Friday, 31 January 2014

The Month's End

Tattooed on the shin I use to kick-start my word-processor each morning is the motto ‘never look at your blog statistics’. Today I ignored the advice of my own shin and looked at my blog’s statistics. Though it's been a month of hard blogging, my fortunes haven't improved, though I did have a late surge yesterday thanks to visitors from Mumsnet. But does it get more humiliating than that? Mumsnet are taking over the country. They’re all over the TV, voicing their bland middle-of-the-road opinions from their highly staffed offices in the middle of Mumshire. Their own political party can’t be far away. I can’t fathom their power. Every newspaper seems to have a quote from a representative of Mumsnet. They’re like a slightly more scary version of Skynet. And now they're my primary source of traffic.

Out of desperation, I hit Google with my question: ‘How to improve blog traffic’. It led me to an American blog, run by a smiley Californian with his face in a round picture. He had good advice such as ‘writer killer content’ and ‘be funny’. I can do neither. It only leaves me the third bit of advice: ‘write less’. That is easily done.

I blogged every day in January. I can’t see myself blogging as much in February. I don't know... Tonight I feel miserably defeated. My article didn't even elicit a reply from the editors I’d emailed and if I was going to hear anything it would have been today. They didn’t even reject me with a polite ‘no’. Just silence. Horrible isolating silence. Yes I’m dejected and yes, yes, must carry on… But what’s the point when even my best work gets me nowhere?

God! This is the way the month ends, not with a bang but with an unfinished caricature of Michael Gove. Pitiful.




  1. i get about a 10 to 20 regular visitors every couple of days. i know most of them by name, from emails or comments. A few are totally anonymous. Of those i know by name, most are journalists or bloggers. At one point the Vanity Fair blog linked to me and i got 600 visitors in one day - i think all of them read for 10 seconds and then never came back. However, the size of one's audience can mean very little - think of the Velvet Underground or Jesus, both excellent role models for the aspiring blogger.
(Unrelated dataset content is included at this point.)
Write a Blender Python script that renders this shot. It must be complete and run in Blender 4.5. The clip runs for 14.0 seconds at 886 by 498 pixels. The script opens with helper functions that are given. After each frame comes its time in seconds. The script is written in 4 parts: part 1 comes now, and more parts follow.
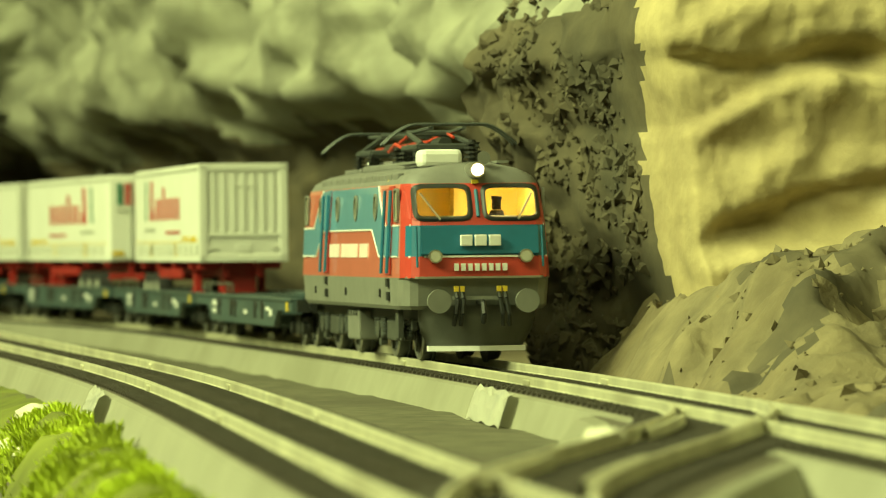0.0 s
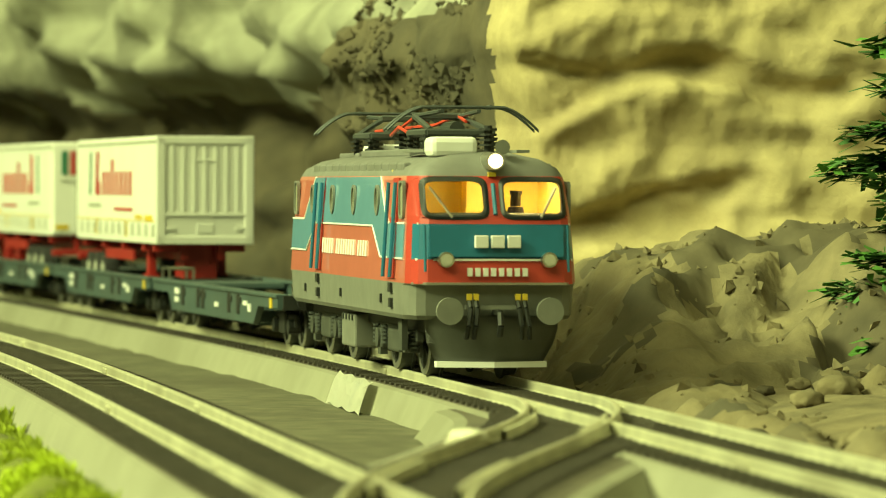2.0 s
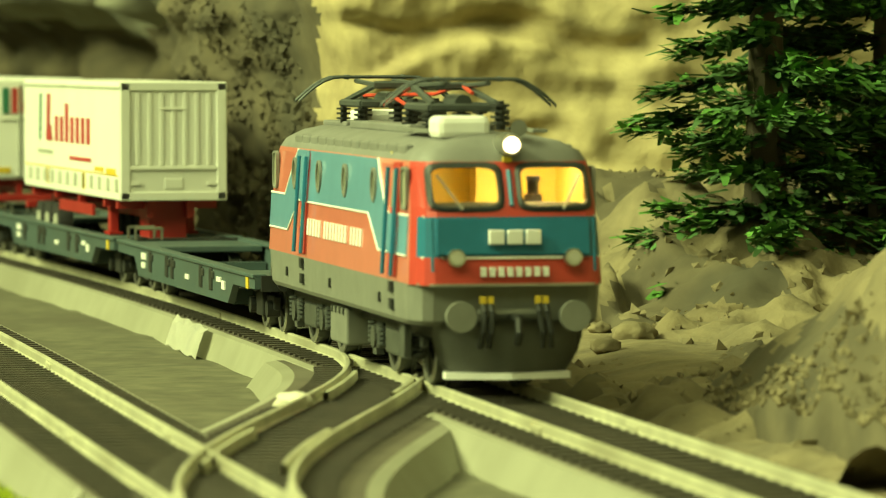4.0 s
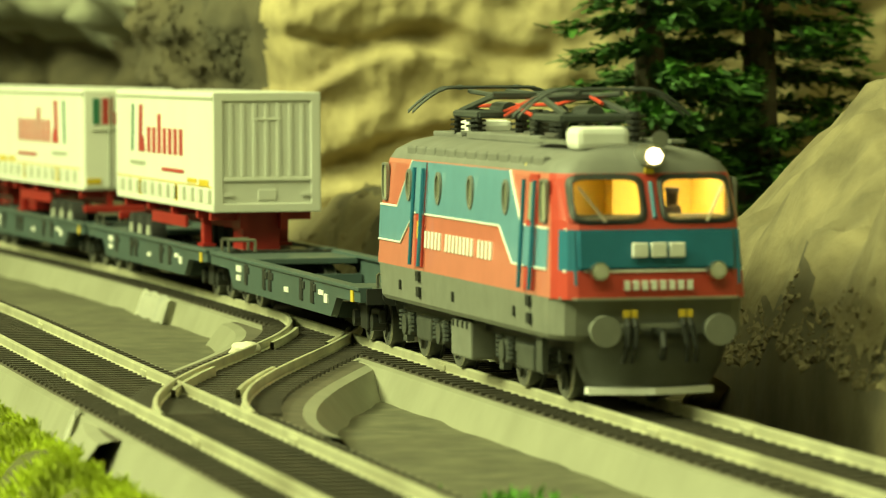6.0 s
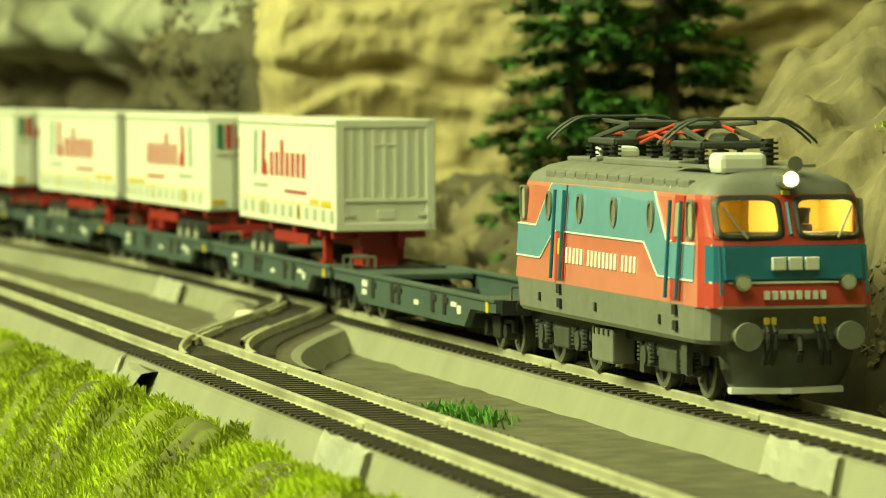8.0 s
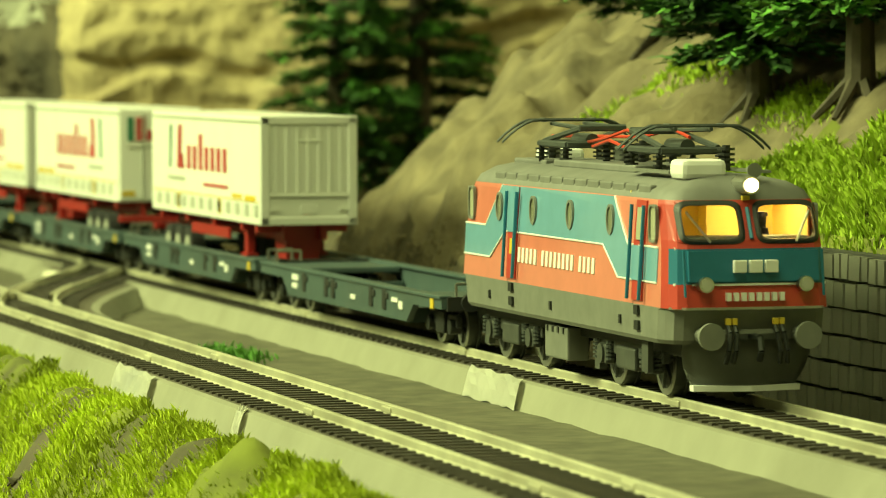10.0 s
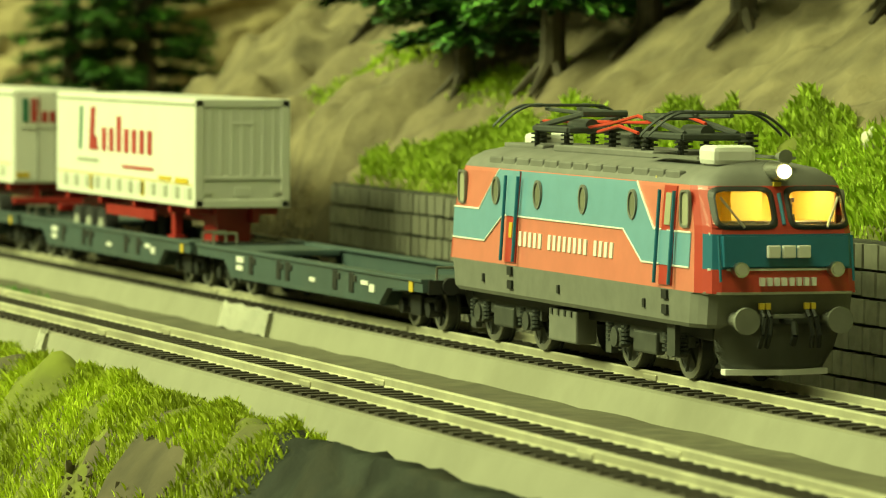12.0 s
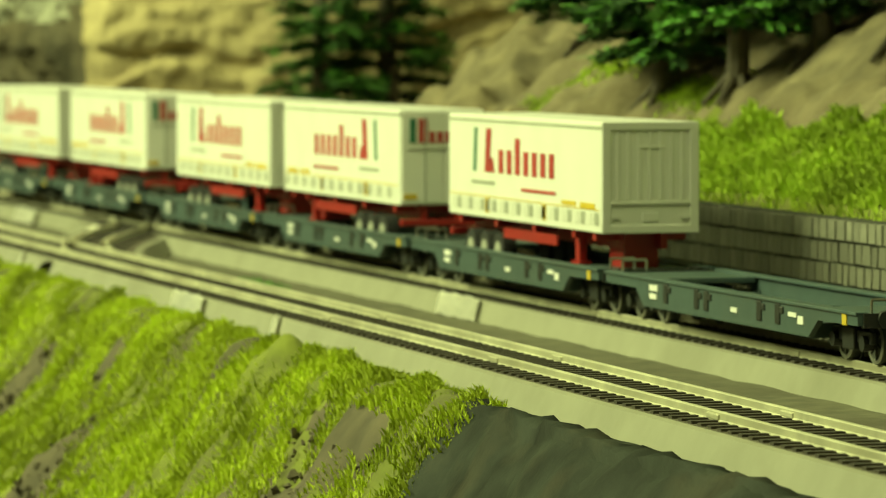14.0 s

  2. Dark day hence my dark mood, plus I don't seem to have been warm until now.

    I don't know... I was just looking at Flipboard and it linked to "a hilarious article about pictures of cats I the same poses as male models". Puts it all in perspective for the aspiring writer. Or it does for me. I didn't find it hilarious at all just depressing but this is the world.

    I don't really know what to think. My readership is less than yours per day. Depressing in every way imaginable. Perhaps I have more via rss feeds but I'd just like to have something positive happen. Hell, id just like to get one bloody article or cartoon published somewhere and paid for it. I must be the world's most bloody lousy freelancer.

  3. If you want a lot of readers you need to write a specialist blog (how to or review) or become a minor sleb.
    Blogs like yours appeal to the cognoscenti of the form (that's me and 'im up top).
    And, yes I follow you on Feedly so sorry if I don't show up on your stats.

  4. Ah, Nathan. You have to forgive posts like this. I try to be honest in my blog and write every day, even if some days I am downhearted and I write this sort of thing. It's difficult not to, especially after a hard week as Tax week always is, when you're faced with your failures. I didn't mean half of what I wrote, or I meant it in a comically self-pitiful way that would only make me smile.

    If you're right and my blog only appeals to the cognoscenti of the form, then I'm damn delighted. Wish I could track RSS properly, though. It's an ugly business, posting something hard written and then see hits dribble in over a day. I don't want the earth but twenty true readers would make me feel so much better.

  5. Memo to self: Always click through to the Spine website; get the stats right.

    I don't promise the "always bit" when I'm working the late shift. The Samsung Galaxy 111s Mini is a little small for reading proper web pages.

    P.S note to Samsung: I'm only going to mention the negatives until you promise the Spine a free review copy of any further upgrades you put out.